■ The problem:
Single out each line with the word "part" and copy it.

■ Dataset content:
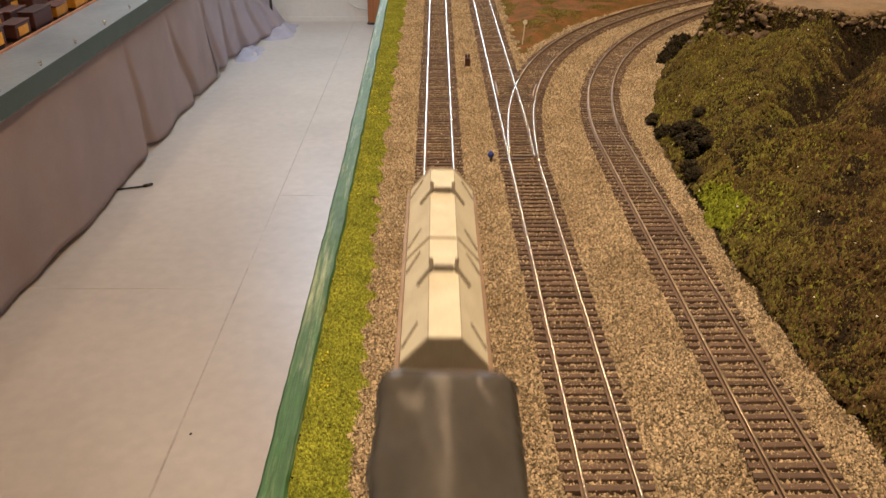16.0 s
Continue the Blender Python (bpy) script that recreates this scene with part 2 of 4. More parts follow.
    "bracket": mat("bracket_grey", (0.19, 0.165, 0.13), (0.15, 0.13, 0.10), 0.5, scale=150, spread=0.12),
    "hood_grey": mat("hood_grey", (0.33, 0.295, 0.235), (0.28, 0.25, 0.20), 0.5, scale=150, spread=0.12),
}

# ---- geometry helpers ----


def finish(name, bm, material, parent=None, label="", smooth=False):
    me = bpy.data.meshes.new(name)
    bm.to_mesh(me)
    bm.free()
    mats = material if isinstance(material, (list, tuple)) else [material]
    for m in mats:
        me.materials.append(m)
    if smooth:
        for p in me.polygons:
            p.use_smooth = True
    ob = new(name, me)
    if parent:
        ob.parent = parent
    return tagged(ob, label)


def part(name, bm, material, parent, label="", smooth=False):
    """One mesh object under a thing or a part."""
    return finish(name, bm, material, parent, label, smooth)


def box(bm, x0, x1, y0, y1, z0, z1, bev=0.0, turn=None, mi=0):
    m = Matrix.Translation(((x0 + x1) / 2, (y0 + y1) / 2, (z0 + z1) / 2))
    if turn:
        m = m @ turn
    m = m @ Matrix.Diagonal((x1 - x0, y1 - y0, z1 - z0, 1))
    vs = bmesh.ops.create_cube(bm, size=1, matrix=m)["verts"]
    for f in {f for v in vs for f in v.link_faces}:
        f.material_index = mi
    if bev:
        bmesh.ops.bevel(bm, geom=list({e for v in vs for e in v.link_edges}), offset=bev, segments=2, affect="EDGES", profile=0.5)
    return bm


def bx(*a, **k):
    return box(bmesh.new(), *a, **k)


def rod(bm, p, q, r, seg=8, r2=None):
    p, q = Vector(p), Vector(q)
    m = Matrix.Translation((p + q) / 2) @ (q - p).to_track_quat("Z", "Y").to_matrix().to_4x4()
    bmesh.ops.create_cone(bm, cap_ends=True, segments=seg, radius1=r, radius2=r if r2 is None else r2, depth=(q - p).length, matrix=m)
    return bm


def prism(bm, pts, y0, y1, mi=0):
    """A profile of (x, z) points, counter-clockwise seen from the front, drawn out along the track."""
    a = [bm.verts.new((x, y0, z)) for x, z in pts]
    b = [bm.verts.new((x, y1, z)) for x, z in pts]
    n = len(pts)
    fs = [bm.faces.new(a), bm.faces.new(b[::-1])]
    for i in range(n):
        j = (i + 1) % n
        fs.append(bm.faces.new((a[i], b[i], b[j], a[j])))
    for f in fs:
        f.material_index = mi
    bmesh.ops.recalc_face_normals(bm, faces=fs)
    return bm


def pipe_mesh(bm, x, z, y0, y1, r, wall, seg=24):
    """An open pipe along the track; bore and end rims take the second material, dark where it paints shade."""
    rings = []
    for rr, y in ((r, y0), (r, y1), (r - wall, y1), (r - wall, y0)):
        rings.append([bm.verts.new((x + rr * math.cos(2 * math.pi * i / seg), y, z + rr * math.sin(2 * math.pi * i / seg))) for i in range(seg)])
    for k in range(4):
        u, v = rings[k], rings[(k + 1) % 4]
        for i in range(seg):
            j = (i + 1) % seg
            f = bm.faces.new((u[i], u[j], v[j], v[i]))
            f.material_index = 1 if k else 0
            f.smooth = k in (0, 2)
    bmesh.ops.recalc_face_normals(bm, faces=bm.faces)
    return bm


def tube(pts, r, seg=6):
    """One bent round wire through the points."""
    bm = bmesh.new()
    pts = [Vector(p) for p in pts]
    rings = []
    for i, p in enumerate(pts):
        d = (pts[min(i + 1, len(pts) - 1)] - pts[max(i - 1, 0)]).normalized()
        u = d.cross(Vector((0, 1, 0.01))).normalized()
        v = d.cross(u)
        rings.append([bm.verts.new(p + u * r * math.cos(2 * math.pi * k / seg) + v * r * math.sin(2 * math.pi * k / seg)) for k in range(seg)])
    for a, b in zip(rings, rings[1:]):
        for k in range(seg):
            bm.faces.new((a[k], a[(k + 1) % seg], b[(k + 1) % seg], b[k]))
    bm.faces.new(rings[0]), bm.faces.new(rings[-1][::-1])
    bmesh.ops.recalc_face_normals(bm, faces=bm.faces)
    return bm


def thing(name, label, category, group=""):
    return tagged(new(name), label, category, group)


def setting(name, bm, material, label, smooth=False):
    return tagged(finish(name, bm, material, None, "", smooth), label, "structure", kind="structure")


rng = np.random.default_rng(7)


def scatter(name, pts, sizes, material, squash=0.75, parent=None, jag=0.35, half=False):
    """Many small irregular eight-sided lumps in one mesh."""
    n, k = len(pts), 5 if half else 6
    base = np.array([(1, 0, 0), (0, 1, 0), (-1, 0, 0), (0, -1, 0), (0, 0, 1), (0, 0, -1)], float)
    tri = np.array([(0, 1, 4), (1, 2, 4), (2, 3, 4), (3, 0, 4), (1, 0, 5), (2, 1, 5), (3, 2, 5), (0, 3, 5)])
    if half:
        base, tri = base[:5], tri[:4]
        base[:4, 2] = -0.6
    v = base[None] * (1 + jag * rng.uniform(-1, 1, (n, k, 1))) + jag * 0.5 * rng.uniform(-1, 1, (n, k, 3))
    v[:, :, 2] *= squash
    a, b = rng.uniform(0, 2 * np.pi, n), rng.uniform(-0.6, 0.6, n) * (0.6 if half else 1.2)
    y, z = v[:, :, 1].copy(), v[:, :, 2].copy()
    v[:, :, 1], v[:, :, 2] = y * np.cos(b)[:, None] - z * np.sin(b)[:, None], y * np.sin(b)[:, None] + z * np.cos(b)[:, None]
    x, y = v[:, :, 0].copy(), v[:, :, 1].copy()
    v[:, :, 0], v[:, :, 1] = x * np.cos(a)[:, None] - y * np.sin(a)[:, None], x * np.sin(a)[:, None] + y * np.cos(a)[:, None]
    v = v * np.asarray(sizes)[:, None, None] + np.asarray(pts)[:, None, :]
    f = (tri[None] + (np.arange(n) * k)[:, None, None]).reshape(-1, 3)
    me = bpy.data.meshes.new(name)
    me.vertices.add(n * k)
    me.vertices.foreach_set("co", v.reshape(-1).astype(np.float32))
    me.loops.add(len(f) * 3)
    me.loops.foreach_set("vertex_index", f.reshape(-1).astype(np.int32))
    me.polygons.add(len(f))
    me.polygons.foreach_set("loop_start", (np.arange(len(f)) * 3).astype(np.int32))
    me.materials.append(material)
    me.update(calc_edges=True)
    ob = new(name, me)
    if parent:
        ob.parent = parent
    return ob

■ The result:
Continue the Blender Python (bpy) script that recreates this scene with part 2 of 4. More parts follow.
def part(name, bm, material, parent, label="", smooth=False):
    """One mesh object under a thing or a part."""